Now we know there are one-day flies—and there could also conceivably be 1/18-of-a-minute beings! (For the length of time is not the essential point.) So if the human being were to die every time he breathes we could say: He breathes the soul in and out again with every breath. Yet he remains—remains alive for 25,920 days.

So now let us reckon those 72 years as a single breath. As I said before, with his first breath the human being breathes his soul in and with his last breath he breathes it out again. Assuming now that he lives an average of 72 years, we can say: This inbreathing and outbreathing of the soul lasts for a period of 72 years. Taking this period to be one cosmic day, we would again have to multiply 72 X 360 to get a cosmic year: 25,920! If we take the life of a human being as one cosmic day, we get the cosmic year: 25,920 cosmic days!

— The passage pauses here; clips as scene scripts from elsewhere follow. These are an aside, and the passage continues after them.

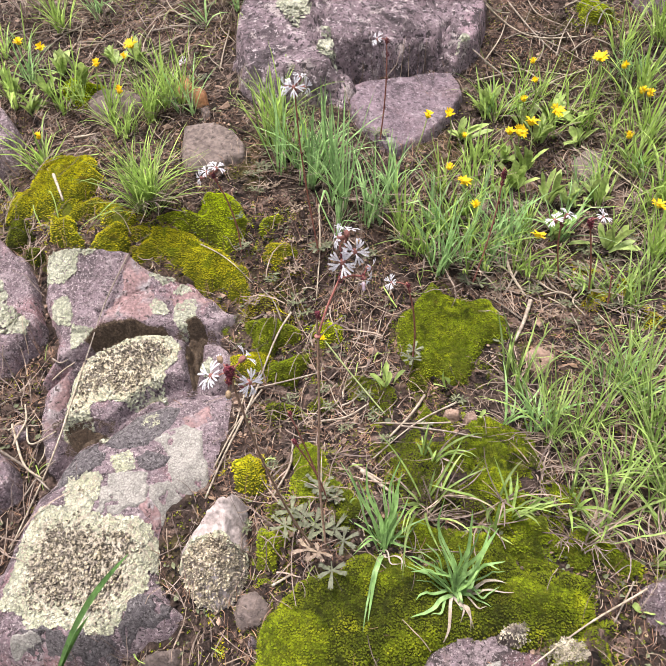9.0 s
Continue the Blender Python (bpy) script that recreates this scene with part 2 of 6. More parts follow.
PINK_FACE = material("pink_weathered_rock", [(0.20, 0.135, 0.138), (0.32, 0.205, 0.205), (0.42, 0.295, 0.29)], 60, 12, 0.88, 1.0, 420, second=[((0.27, 0.225, 0.235), 30, (0.48, 0.6)), ((0.40, 0.36, 0.365), 90, (0.55, 0.65)), ((0.08, 0.06, 0.06), 220, (0.58, 0.64))], depth=0.003)
BLACK_MOSS = material("blackish_dried_moss", [(0.0456, 0.0316, 0.0233), (0.114, 0.0808, 0.0565), (0.228, 0.165, 0.106)], 500, 6, 0.95, 1.0, 900, depth=0.003)
CUP = material("dark_brown_cup", [(0.035, 0.025, 0.018), (0.07, 0.052, 0.038), (0.12, 0.09, 0.065)], 300, 3, 0.8, 0.3, 1500)
CRUST = material("grey_crust_lichen", [(0.191, 0.182, 0.165), (0.268, 0.255, 0.235), (0.329, 0.316, 0.285)], 110, 8, 0.92, 0.9, 800, lines=330.0)
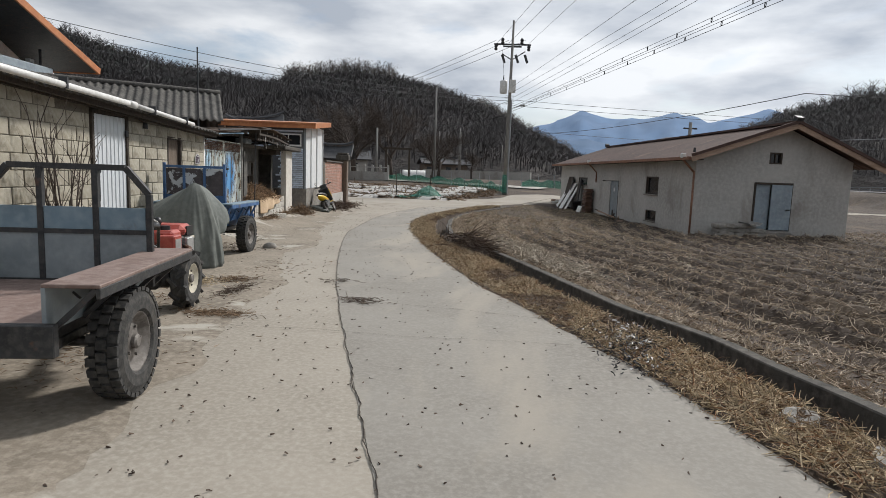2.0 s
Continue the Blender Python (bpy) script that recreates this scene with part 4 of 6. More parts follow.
for y0, z0, y1, z1 in ((0.05, 4.56, -5.2, 6.23), (-5.2, 6.23, -10.4, 4.56)):
    part("barge_board", beam((0.04, y0, z0), (0.04, y1, z1), 0.06, 0.20), M["orange"], oh, "orange barge board")
part("eave_board", beam((0.04, 0.05, 4.56), (-10, 0.05, 4.56), 0.06, 0.18), M["orange"], oh)
TO_HOUSE = (WALL @ pose(-6.15, 8.6, 0)).inverted()
a, b = TO_HOUSE @ Vector((-15.39, 15.71, 5.93)), TO_HOUSE @ Vector((-17.25, 21.32, 4.88))
bm = beam(a, b, 0.30, 0.34)
part("annex_fascia", bm, M["grey_door"], oh, "sloping grey-green fascia of the annex")
drop = Vector((0, 0, 1.0))
bm = bmesh.new()
back = (b - a).cross(drop).normalized() * 0.2
vs = [bm.verts.new(p + q) for q in (Vector((0, 0, 0)), back) for p in (a - drop * 0.1, b - drop * 0.1, Vector((b.x, b.y, 0.0)), Vector((a.x, a.y, 0.0)))]
for f in ((0, 1, 2, 3), (7, 6, 5, 4), (0, 4, 5, 1), (1, 5, 6, 2), (2, 6, 7, 3), (3, 7, 4, 0)):
    bm.faces.new([vs[i] for i in f])
part("annex_wall", bm, M["white_paint"], oh, "white rendered annex wall")
for y in (-1.7, -4.5):
    part("post", rod((-0.8, y, 4.25), (-0.8, y, 4.9), 0.04, n=8), M["steel_dark"], oh)
part("floodlight", box(-1.0, -0.85, -2.1, -1.9, 4.48, 4.56, 0.01), M["silver"], oh)

# bare shrub growing before the block wall
sh = thing("bare_shrub", WALL @ pose(0.45, -4.6, 0.0), "leafless shrub with upright grey twigs by the block wall", "shrub")
rng = np.random.default_rng(3)
bm = bmesh.new()
tips = []
for i in range(16):
    a, sp = rng.uniform(0, 6.28), rng.uniform(0.15, 0.75)
    p0, p1 = Vector((0.05 * math.cos(a), 0.05 * math.sin(a), 0)), Vector((sp * 0.4 * math.cos(a), sp * math.sin(a), rng.uniform(1.0, 2.2)))
    mid = (p0 + p1) / 2 + Vector((0.06 * rng.normal(), 0.1 * rng.normal(), 0.1))
    rod(p0, mid, 0.014, 0.010, 5, bm)
    rod(mid, p1, 0.010, 0.004, 5, bm)
    for k in range(4):
        q = mid.lerp(p1, rng.random())
        tips.append((q, (p1 - mid).normalized() + Vector((rng.normal() * 0.4, rng.normal() * 0.6, 0.2))))
part("stem", bm, M["near_tree"], sh)
t = stems("twig", [q for q, d in tips], [d for q, d in tips], 0.5, 0.005, M["near_tree"], rng, parent=sh)


# ---- east side: farm shed ----
SHED = pose(5.22, 22.9, -0.2, 0, 0, 12)  # x: along the gable, y: along the long side
SW, SL = 5.35, 18.0
E_Z, R_Z = 2.62, 3.70
fs_ = thing("farm_shed", SHED, "long rendered farm shed under a brown ribbed metal roof", "shed")


def pierced(u0, u1, z0, z1, holes):
    """Rectangles that fill a wall around its openings."""
    us_ = sorted({u0, u1, *[h[0] for h in holes], *[h[1] for h in holes]})
    zs_ = sorted({z0, z1, *[h[2] for h in holes], *[h[3] for h in holes]})
    for a, b in zip(us_, us_[1:]):
        for c, d in zip(zs_, zs_[1:]):
            m, k = (a + b) / 2, (c + d) / 2
            if not any(h[0] < m < h[1] and h[2] < k < h[3] for h in holes):
                yield a, b, c, d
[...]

But this number has still another meaning. On the 21st of March, the day of the beginning of Spring, the sun rises at the present time in the constellation of Pisces. But it rises only once at that exact point. The point at which it rises shifts all the time. About five hundred years ago it did not rise in Pisces (the Fishes) but in Aries (the Ram), and earlier still in Taurus (the Bull). So the sun makes a circle round the whole zodiac, finally getting back to Pisces. At a definite time it will rise again at exactly the same point, having made a complete circuit. How long does the sun need for this? It needs 25,920 years to go around and return to the same point at which it will rise at the beginning of Spring.

When we have breathed 25,920 times, we have completed one day. Our soul remains while the breaths change. When we have completed 25,920 days, we have awakened as often as we have slept. In sleep, as we know, we do not think, we do not move, we are inactive. During sleep our spirit and soul have gone off to the spiritual world for a few hours; at waking we get them back again. Just as we let the breath go out and come back 18 times a minute, so in a day we let the soul leave once and return. Sleeping and waking, you see, are simply more lengthy breaths. We do short breathing 18 times a minute. The longer breathing is our sleeping and waking. And the longest breathing is our breathing in the soul and spirit when we are born and breathing it out again when we die. But there is still the very longest breathing of all; for we go with the sun as it completes its circuit of 25,920 years; we go into the world of the stars. When we think of the soul, gentlemen, at that very moment we leave the earth and go to the world of the stars.

So—this is just a beginning of the foundation for an answer to the question which the gentleman asked. Just think what order and regularity prevail in the universe if again and again we get the number 25,920! Man's breathing is a living expression of the course of the sun. That is a fact of tremendous significance.

So—I have begun to answer the question. I will continue next Saturday at 9 o'clock.41This scheduled lecture did not take place. The lecture of September 24, 1924, concluding this volume was the last Rudolf Steiner was able to give to the workmen. His illness began within a few days.